Lamberty saw that curiosity first-hand. “There were a few more people coming up afterwards and you could tell they were interested in how they could get in on the deal. But I think they’ve (AMPES) accomplished their purpose, which is basically to try to dispel some myths about ethanol and what it does, and how hard it is to handle, and from there to inspire these guys to maybe try it as a point of differentiation, or a place where they can maybe make some more profits that they couldn’t make in the past,” he said.

One reason interest has increased recently is the price of ethanol compared to gasoline in Mexico. “It is clear that there’s a huge financial advantage to using ethanol, specifically in Mexico compared to prices there. There’s been a huge price advantage, so there’s been a lot of interest in ethanol for that reason, too,” he said.

His trip to Mexico City was the last in a series of six workshops Lamberty attended in Mexico during 2018. The hope is that with increased interest from retailers, Mexico becomes a larger export market for U.S. ethanol. He said that currently, if all retailers in Mexico started selling E10, the market would be about 1.2 billion gallons. “It’s not huge, but it’s pretty big,” he said.

Mexican retailers would sell E10, which much of the infrastructure is already set to handle. “I don’t think they have [blender pumps], but their stations look like our stations and their tanks are the same as most of our tanks, and so for the most part, E10 shouldn’t be a problem.
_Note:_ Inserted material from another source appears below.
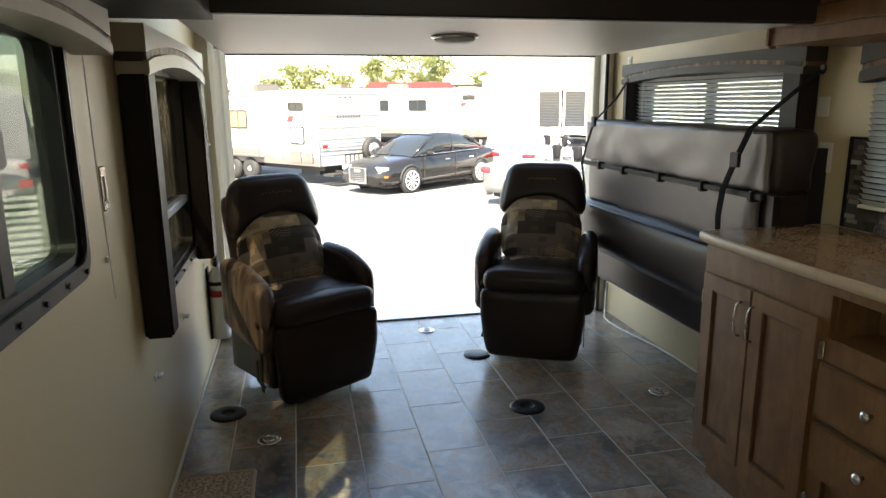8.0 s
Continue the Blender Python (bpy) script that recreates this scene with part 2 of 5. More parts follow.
paint_on(MOSAIC_STRIP, ramp(MOSAIC_STRIP, sepc.outputs[0], [(0.0, (0.05, 0.026, 0.016)), (0.25, (0.14, 0.08, 0.045)), (0.45, (0.085, 0.046, 0.026)), (0.62, (0.30, 0.18, 0.09)), (0.75, (0.12, 0.07, 0.04)), (0.9, (0.24, 0.17, 0.11))], True))
PELMET_GREY = leather("pelmet_grey_vinyl", (0.017, 0.013, 0.012), (0.028, 0.021, 0.020), 0.55)
LEG = leather("dark_leg_vinyl", (0.010, 0.0065, 0.0060), (0.016, 0.0105, 0.0095), 0.5)
shader(LEG).inputs["Specular IOR Level"].default_value = 0.25
PELMET_CREAM = leather("pelmet_cream_vinyl", (0.40, 0.37, 0.31), (0.48, 0.44, 0.37), 0.42)

# backsplash stones
STONE = material("mosaic_stone", (0.2, 0.18, 0.16), 0.22)
v = coords(STONE, (1, 1, 1), True)
info = node(STONE, "ShaderNodeObjectInfo")
isl = node(STONE, "ShaderNodeNewGeometry")
rnd = node(STONE, "ShaderNodeMath")
rnd.operation = "ADD"
link(STONE, info.outputs["Random"], rnd.inputs[0])
link(STONE, isl.outputs["Random Per Island"], rnd.inputs[1])
frac = node(STONE, "ShaderNodeMath")
frac.operation = "FRACT"
link(STONE, rnd.outputs[0], frac.inputs[0])
sc = ramp(STONE, frac.outputs[0], [(0.0, (0.045, 0.04, 0.038)), (0.3, (0.13, 0.115, 0.10)), (0.6, (0.20, 0.175, 0.15)), (0.82, (0.30, 0.28, 0.25)), (1.0, (0.42, 0.41, 0.40))])
paint_on(STONE, blend(STONE, 0.35, sc, noise_of(STONE, v, 60, 4), "OVERLAY"))
GROUT_DARK = mottled("dark_joint", (0.05, 0.047, 0.045), (0.08, 0.075, 0.07), 0.7, 12)

# blind slats: white, letting some daylight through
SLAT = material("blind_slat", (0.64, 0.65, 0.64), 0.42)
tr = node(SLAT, "ShaderNodeBsdfTranslucent", Color=(0.75, 0.77, 0.78, 1))
mx = node(SLAT, "ShaderNodeMixShader", Fac=0.20)
link(SLAT, shader(SLAT).outputs[0], mx.inputs[1])
link(SLAT, tr.outputs[0], mx.inputs[2])
link(SLAT, mx.outputs[0], SLAT.node_tree.nodes["Material Output"].inputs[0])


def pane_glass(name, tint):
    m = bpy.data.materials.new(name)
    m.use_nodes = True
    m.node_tree.nodes.remove(shader(m))
    clear = node(m, "ShaderNodeBsdfTransparent", Color=(*tint, 1))
    gloss = node(m, "ShaderNodeBsdfGlossy", Roughness=0.02)
    facing = node(m, "ShaderNodeLayerWeight", Blend=0.5)
    power = node(m, "ShaderNodeMath")
    power.operation = "POWER"
    power.inputs[1].default_value = 5.0
    fres = node(m, "ShaderNodeMath")
    fres.operation = "MULTIPLY_ADD"
    fres.inputs[1].default_value, fres.inputs[2].default_value = 0.96, 0.04
    mix = node(m, "ShaderNodeMixShader")
    link(m, facing.outputs["Facing"], power.inputs[0])
    link(m, power.outputs[0], fres.inputs[0])
    link(m, fres.outputs[0], mix.inputs[0])
    link(m, clear.outputs[0], mix.inputs[1])
    link(m, gloss.outputs[0], mix.inputs[2])
    link(m, mix.outputs[0], m.node_tree.nodes["Material Output"].inputs[0])
    return m


GLASS = pane_glass("clear_pane", (0.56, 0.59, 0.52))
BLIND_GLASS = pane_glass("window_pane", (0.74, 0.78, 0.77))
FABRIC = mottled("cream_fabric", (0.60, 0.56, 0.50), (0.68, 0.64, 0.57), 0.85, 5, 300, 0.3, 0.001)
tr = node(FABRIC, "ShaderNodeBsdfTranslucent", Color=(0.86, 0.82, 0.74, 1))
mx = node(FABRIC, "ShaderNodeMixShader", Fac=0.7)
link(FABRIC, shader(FABRIC).outputs[0], mx.inputs[1])
link(FABRIC, tr.outputs[0], mx.inputs[2])
link(FABRIC, mx.outputs[0], FABRIC.node_tree.nodes["Material Output"].inputs[0])
BLACKBOARD = mottled("near_black_board", (0.010, 0.007, 0.006), (0.016, 0.011, 0.009), 0.45, 8, 200)
TINTED = pane_glass("tinted_pane", (0.25, 0.235, 0.20))
SCREENED = pane_glass("screened_pane", (0.42, 0.47, 0.42))
mesh = node(SCREENED, "ShaderNodeBsdfDiffuse", Color=(0.15, 0.17, 0.15, 1))
mx = node(SCREENED, "ShaderNodeMixShader", Fac=0.35)
out = SCREENED.node_tree.nodes["Material Output"]
link(SCREENED, out.inputs[0].links[0].from_socket, mx.inputs[1])
link(SCREENED, mesh.outputs[0], mx.inputs[2])
link(SCREENED, mx.outputs[0], out.inputs[0])

RUG = material("berber_carpet", (0.2, 0.15, 0.11), 0.95)
v = coords(RUG)
rn = noise_of(RUG, v, 85, 3, 0.7)
paint_on(RUG, ramp(RUG, rn, [(0.34, (0.13, 0.085, 0.062)), (0.47, (0.33, 0.255, 0.20)), (0.62, (0.58, 0.49, 0.40))]))
bump(RUG, rn, 0.8, 0.006)
RUG_EDGE = mottled("carpet_binding", (0.38, 0.31, 0.25), (0.48, 0.40, 0.33), 0.9, 40, 300, 0.5, 0.002)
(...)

Their vehicles are the same as our vehicles, so they should all be E10 compatible. It’s doable, but it’s a change in mindset,” he said, adding that until recently, the petroleum industry in Mexico was controlled by the government.

One of the challenges with selling ethanol in Mexico, Lamberty said, is distributing it throughout the country. Much of the ethanol sold in Mexico is preblended in the U.S. near the border and shipped to Mexican stations, also near the border. “That’s the biggest challenge, is developing infrastructure to redistribute it there,” he said.
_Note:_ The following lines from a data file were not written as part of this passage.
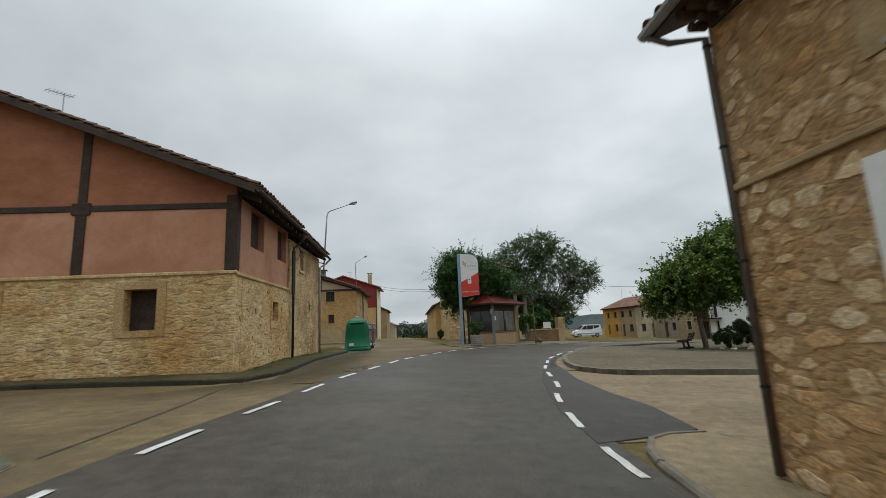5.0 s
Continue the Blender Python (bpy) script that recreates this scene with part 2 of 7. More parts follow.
def rubble_mat(name, stops, mortar, scale, squash, dirt, wash=None, joint=0.13, relief=0.6):
    """Rubble masonry seen from afar or between the larger stones: ragged stones in mortar, told apart by colour and relief."""
    m, nt, b = nodes_of(name)
    co = nt.nodes.new("ShaderNodeTexCoord")
    mp = nt.nodes.new("ShaderNodeMapping")
    mp.inputs["Scale"].default_value = (1, 1, squash)
    nt.links.new(co.outputs["Object"], mp.inputs["Vector"])
    vec = mp.outputs[0]
    for s, amp in ((scale * 0.55, 0.55 / scale), (scale * 4.0, 0.16 / scale)):
        n = nt.nodes.new("ShaderNodeTexNoise")
        n.inputs["Scale"].default_value, n.inputs["Detail"].default_value = s, 3.0
        nt.links.new(mp.outputs[0], n.inputs["Vector"])
        mid = nt.nodes.new("ShaderNodeVectorMath")
        mid.operation = "SUBTRACT"
        mid.inputs[1].default_value = (0.5, 0.5, 0.5)
        nt.links.new(n.outputs["Color"], mid.inputs[0])
        add = nt.nodes.new("ShaderNodeVectorMath")
        add.operation = "MULTIPLY_ADD"
        add.inputs[1].default_value = (2 * amp,) * 3
        nt.links.new(mid.outputs[0], add.inputs[0])
        nt.links.new(vec, add.inputs[2])
        vec = add.outputs[0]
    v1 = nt.nodes.new("ShaderNodeTexVoronoi")
    v1.inputs["Scale"].default_value = scale
    v2 = nt.nodes.new("ShaderNodeTexVoronoi")
    v2.feature = "DISTANCE_TO_EDGE"
    v2.inputs["Scale"].default_value = scale
    nt.links.new(vec, v1.inputs["Vector"])
    nt.links.new(vec, v2.inputs["Vector"])
    bw = nt.nodes.new("ShaderNodeSeparateColor")
    nt.links.new(v1.outputs["Color"], bw.inputs[0])
    col = ramp_node(nt, bw.outputs[0], stops)
    obj = co.outputs["Object"]
    ragged = math_node(nt, "MULTIPLY", v2.outputs["Distance"], math_node(nt, "ADD", noise_node(nt, obj, scale * 1.7, 4.0, 0.6), 0.45))
    edge = ramp_node(nt, ragged, [(0.01, (1, 1, 1)), (joint, (0, 0, 0))])
    col = mix_node(nt, edge, col, mortar)
    fine = noise_node(nt, obj, 34.0, 5.0, 0.65)
    col = mix_node(nt, 1.0, col, ramp_node(nt, noise_node(nt, obj, 9.0, 5.0), [(0.3, (0.72,) * 3), (0.7, (1.2,) * 3)]), "MULTIPLY")
    col = mix_node(nt, 1.0, col, ramp_node(nt, fine, [(0.3, (0.78,) * 3), (0.7, (1.16,) * 3)]), "MULTIPLY")
    st = ramp_node(nt, noise_node(nt, obj, 0.9, 6.0, 0.62, 0.4), [(0.5, (0, 0, 0)), (0.7, (0.6,) * 3)])
    col = mix_node(nt, st, col, dirt)
    if wash:
        col = washed(nt, obj, col, wash)
    nt.links.new(col, b.inputs["Base Color"])
    b.inputs["Roughness"].default_value = 0.93
    b.inputs["Specular IOR Level"].default_value = 0.25
    hgt = math_node(nt, "ADD", ramp_node(nt, ragged, [(0.0, (0, 0, 0)), (joint * 1.4, (1, 1, 1))]), math_node(nt, "MULTIPLY", fine, 0.5))
    bp = nt.nodes.new("ShaderNodeBump")
    bp.inputs["Strength"].default_value, bp.inputs["Distance"].default_value = relief, 0.02
    nt.links.new(hgt, bp.inputs["Height"])
    nt.links.new(bp.outputs[0], b.inputs["Normal"])
    return m


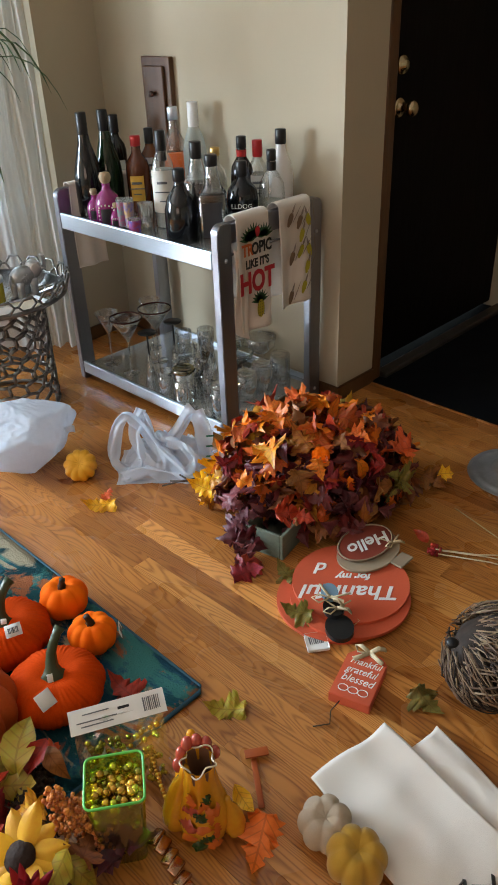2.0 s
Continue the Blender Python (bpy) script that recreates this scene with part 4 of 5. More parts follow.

Working with distributors will be the next step for ACE, Lamberty said. “We talked a little bit about what we do next year, and I think where we’re going to need to be talking to some of these potential distributors so that we can maybe find people who will bring in a rail car or two or three. Somehow figure out a way to get ethanol into some of these marketplaces. … I think it’s more now in trying to work more on the logistics of being able to get it to people now that we’ve got them familiar with what it is and how they can make money on it.”
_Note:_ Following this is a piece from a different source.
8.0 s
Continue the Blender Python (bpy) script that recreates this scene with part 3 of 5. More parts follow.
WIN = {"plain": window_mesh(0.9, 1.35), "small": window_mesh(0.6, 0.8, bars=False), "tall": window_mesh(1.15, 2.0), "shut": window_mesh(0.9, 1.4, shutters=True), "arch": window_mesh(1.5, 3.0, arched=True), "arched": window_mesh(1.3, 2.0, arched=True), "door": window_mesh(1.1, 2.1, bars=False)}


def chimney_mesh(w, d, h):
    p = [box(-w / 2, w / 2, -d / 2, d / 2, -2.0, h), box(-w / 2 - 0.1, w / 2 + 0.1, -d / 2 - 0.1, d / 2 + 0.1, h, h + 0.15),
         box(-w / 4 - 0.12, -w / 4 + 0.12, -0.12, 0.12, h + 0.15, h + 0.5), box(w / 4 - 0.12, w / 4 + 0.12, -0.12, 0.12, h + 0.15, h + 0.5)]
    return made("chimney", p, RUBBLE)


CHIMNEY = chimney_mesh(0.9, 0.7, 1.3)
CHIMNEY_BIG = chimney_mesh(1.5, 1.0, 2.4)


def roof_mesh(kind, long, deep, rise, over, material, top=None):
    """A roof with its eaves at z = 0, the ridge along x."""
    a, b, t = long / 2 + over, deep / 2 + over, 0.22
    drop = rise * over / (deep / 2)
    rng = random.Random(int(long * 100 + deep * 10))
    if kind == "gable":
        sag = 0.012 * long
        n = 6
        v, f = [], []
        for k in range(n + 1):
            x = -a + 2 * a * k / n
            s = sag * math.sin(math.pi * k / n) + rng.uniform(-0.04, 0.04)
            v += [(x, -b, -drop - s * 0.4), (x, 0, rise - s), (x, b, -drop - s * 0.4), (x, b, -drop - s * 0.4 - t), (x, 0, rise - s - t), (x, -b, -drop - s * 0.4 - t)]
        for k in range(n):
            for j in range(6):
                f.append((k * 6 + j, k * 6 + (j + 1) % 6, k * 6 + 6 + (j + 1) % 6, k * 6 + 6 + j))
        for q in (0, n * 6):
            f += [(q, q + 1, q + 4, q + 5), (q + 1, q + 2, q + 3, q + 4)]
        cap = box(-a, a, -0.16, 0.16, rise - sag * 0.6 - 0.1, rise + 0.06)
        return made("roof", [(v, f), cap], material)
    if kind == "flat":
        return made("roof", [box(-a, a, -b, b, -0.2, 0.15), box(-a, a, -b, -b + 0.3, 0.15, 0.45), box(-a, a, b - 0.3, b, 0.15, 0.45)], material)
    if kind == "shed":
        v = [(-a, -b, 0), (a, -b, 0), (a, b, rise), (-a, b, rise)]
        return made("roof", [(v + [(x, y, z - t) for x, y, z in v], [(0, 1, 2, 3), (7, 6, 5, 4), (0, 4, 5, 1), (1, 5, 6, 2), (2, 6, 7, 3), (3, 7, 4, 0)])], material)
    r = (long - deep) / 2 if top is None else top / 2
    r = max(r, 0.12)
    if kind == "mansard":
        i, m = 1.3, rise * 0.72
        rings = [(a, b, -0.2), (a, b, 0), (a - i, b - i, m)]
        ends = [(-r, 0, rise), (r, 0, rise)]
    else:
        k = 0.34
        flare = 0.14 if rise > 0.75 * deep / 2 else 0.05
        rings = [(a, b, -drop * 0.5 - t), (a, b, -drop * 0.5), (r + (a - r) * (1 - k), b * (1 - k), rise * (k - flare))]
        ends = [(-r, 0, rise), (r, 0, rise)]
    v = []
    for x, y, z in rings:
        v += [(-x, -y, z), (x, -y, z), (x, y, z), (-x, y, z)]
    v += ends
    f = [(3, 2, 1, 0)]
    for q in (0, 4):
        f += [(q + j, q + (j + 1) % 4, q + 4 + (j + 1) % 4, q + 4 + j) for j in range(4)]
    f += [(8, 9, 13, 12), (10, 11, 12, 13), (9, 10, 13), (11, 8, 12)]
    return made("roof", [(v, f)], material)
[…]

Lamberty said that with the first step in growing demand, getting retailers interested in the product, accomplished, the next step will be getting E10 widely available across the country. “The approach we always take with market development is, get somebody in the market selling your products. The competitors will either have to concede or figure out how they can do it too, and they usually do the latter,” he said.